As I said, I have not worked out the details, but the bones of the idea are there, and I think it would be worth exploring.

Disrupting experience

There is another way that we may disrupt the housing industry – by disrupting our experience of the reality of where we live. This will not change that people have to live somewhere, but it could change where they choose to live, which could alter the kind of real-estate that experiences relatively high demand.

I was thinking about disruption and evolution of the music industry. In the past, people bought vinyl LPs, then cassette tapes and then, more recently, compact discs. Now, we download information, and our programs turn that information into the music we hear. If the thing people really wanted was circular vinyl discs with grooves in them, then the aforementioned innovations would never have been commercially successful. (Though some people do still buy LPs). Rather, what people wanted to pay for was the experience of the music. The disruption occurred when we minimised the physical object or token that had to move in order for us to have that experience.

How does this relate to housing? Surely real estate must be immune to disruption? You can’t digitize reality. This thinking is still in the mode of ‘vinyl discs’. All, or at least many, of the things that people want from housing can be thought of as experiences they want to have. All, or most, of these experiences could be provided by a properly developed Augmented Reality (AR) technology, especially if it includes a haptic interface.  Want to see great water views when you look out the window? Done. Want a view of Winterfell, Minas Tirith or Corasant? All achievable. A bathroom of finest marble? No problem (so long as your AR interface is waterproof).

You could have the illusion of living in a palace, or even outdoors, so long as you don’t walk into your physical walls, and your AR interface is more or less permanently glued to your head. The problem of interaction with the physical location can be overcome with good programming, and the likelihood is that the AR interface will be as unobtrusive as is technologically and financially viable, so don’t scoff too soon.

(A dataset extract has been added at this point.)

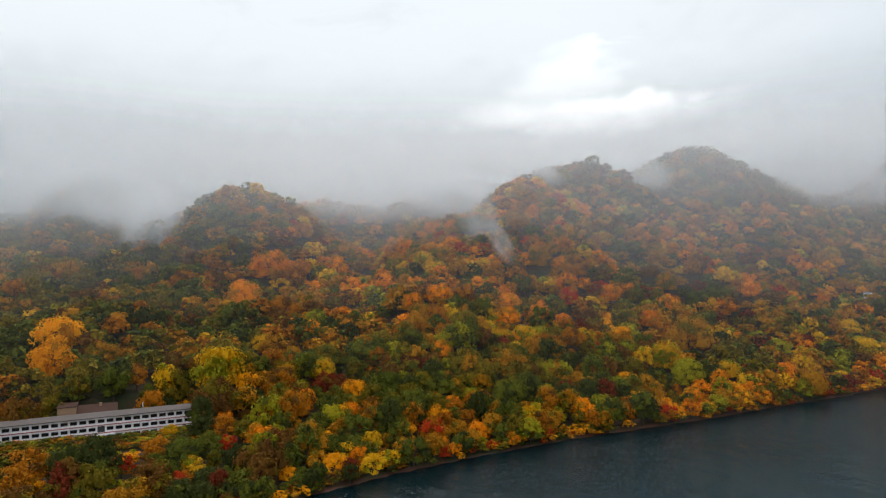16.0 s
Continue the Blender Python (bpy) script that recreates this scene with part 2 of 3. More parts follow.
def water_material():
    m, n = material("lake_water")
    at = n.add("ShaderNodeNewGeometry").outputs["Position"]
    turned = n.add("ShaderNodeVectorRotate")
    turned.rotation_type = "Z_AXIS"
    n.link(at, turned.inputs["Vector"])
    turned.inputs["Angle"].default_value = radians(28)
    long = n.scaled(turned.outputs[0], 0.35, 1.0, 1.0)
    small, mid = n.noise(long, 0.95, 4, 0.6, 0.5), n.noise(long, 0.16, 3, 0.5, 0.3)
    gust = n.ramp(n.noise(at, 0.012, 4, 0.6, 0.6), 0.35, 0.7)
    wave = n.math("ADD", n.math("MULTIPLY", small, n.math("ADD", n.math("MULTIPLY", gust, 0.7), 0.3)), n.math("MULTIPLY", mid, 0.9))
    known = n.add("ShaderNodeAttribute")
    known.attribute_name = "offshore"
    offshore = known.outputs["Fac"]
    wave = n.math("MULTIPLY", wave, n.math("ADD", n.math("MULTIPLY", offshore, 0.2), 0.8))
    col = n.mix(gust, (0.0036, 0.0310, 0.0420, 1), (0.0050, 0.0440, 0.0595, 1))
    # the wooded bank's dark reflection is painted into the colour near the shore
    col = n.mix(offshore, (0.0018, 0.0085, 0.0105, 1), col)
    p = surface(n, col, n.math("ADD", n.math("MULTIPLY", gust, 0.04), 0.07), wave, 0.8, 1.0, specular=0.185)
    p.inputs["IOR"].default_value = 1.33
    finish(n, p)
    return m


# ---- helpers for things ----
def mesh_object(name, verts, faces, mats, parent=None, index=None):
    me = bpy.data.meshes.new(name)
    me.from_pydata([tuple(v) for v in verts], [], [tuple(f) for f in faces])
    for m in mats:
        me.materials.append(m)
    if index is not None:
        me.polygons.foreach_set("material_index", np.asarray(index, np.int32))
    me.update()
    ob = new(name, me)
    ob.parent = parent
    return ob


def quad_mesh(name, verts, counts, mats, index):
    """A mesh from a block of vertices in which every face has its own corners: counts per face (3 or 4)."""
    me = bpy.data.meshes.new(name)
    total = len(verts)
    me.vertices.add(total)
    me.vertices.foreach_set("co", np.ascontiguousarray(verts, np.float32).ravel())
    me.loops.add(total)
    me.loops.foreach_set("vertex_index", np.arange(total, dtype=np.int32))
    me.polygons.add(len(counts))
    starts = np.concatenate([[0], np.cumsum(counts)[:-1]]).astype(np.int32)
    me.polygons.foreach_set("loop_start", starts)
    me.polygons.foreach_set("loop_total", np.asarray(counts, np.int32))
    for m in mats:
        me.materials.append(m)
    me.polygons.foreach_set("material_index", np.asarray(index, np.int32))
    me.update(calc_edges=True)
    return me


def part(name, bm, mat, parent, label=""):
    me = bpy.data.meshes.new(name)
    bm.to_mesh(me)
    bm.free()
    me.materials.append(mat)
    ob = new(name, me)
    ob.parent = parent
    return tagged(ob, label) if label else ob


def box(bm, x0, y0, z0, x1, y1, z1, bevel=0.0):
    made = bmesh.ops.create_cube(bm, size=1.0, matrix=Matrix.Translation(((x0 + x1) / 2, (y0 + y1) / 2, (z0 + z1) / 2))
                                 @ Matrix.Diagonal((x1 - x0, y1 - y0, z1 - z0, 1)))
    if bevel:
        edges = {e for v in made["verts"] for e in v.link_edges}
        bmesh.ops.bevel(bm, geom=list(edges), offset=bevel, segments=1, affect="EDGES")
    return bm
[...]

You could even have the illusion of continuity, security and ownership. If you have to move to another physical location, your digital home can go with you, so long as you don’t fall so far into poverty that you can no longer pay for the access to it. (Perhaps the fee will be pegged to the universal basic income?)

This second scenario seems a long way off – and that might be the case. But it is certainly conceivable. What effect would such innovations have on the housing market? I find this hard to predict. For example, a view of the ocean must surely be worth less when it is no longer restricted to those lucky or wealthy enough to live in certain geographic locations. On the other hand, there are people who will always pay a premium for the ‘real’ thing – just like the people who still buy their music on vinyl. What proportion of the population will fall into this category remains to be seen. In theory though, with an excellent AR setup and some clever programming, any utilitarian box with air conditioning can appear, to its occupants at least, as the home of their dreams. I find it difficult to image that this would have no effect whatsoever on the housing market.

So there is it, two very different ways that I imagine technology could alter the housing market. Both have technological, social and political impediments. An app that enables an effective collective of tenants is technologically viable right now, but would be politically unpalatable in any country where landlords and rent-seekers are so well-connected to politicians, such as is the situation in Australia (where they are often one and the same). An augmented-reality system, capable of the feats I describe, is some way off – though it could be as soon as years, rather than decades. The point is that the bricks-and-mortar side of housing may not be as immune to disruption as people think.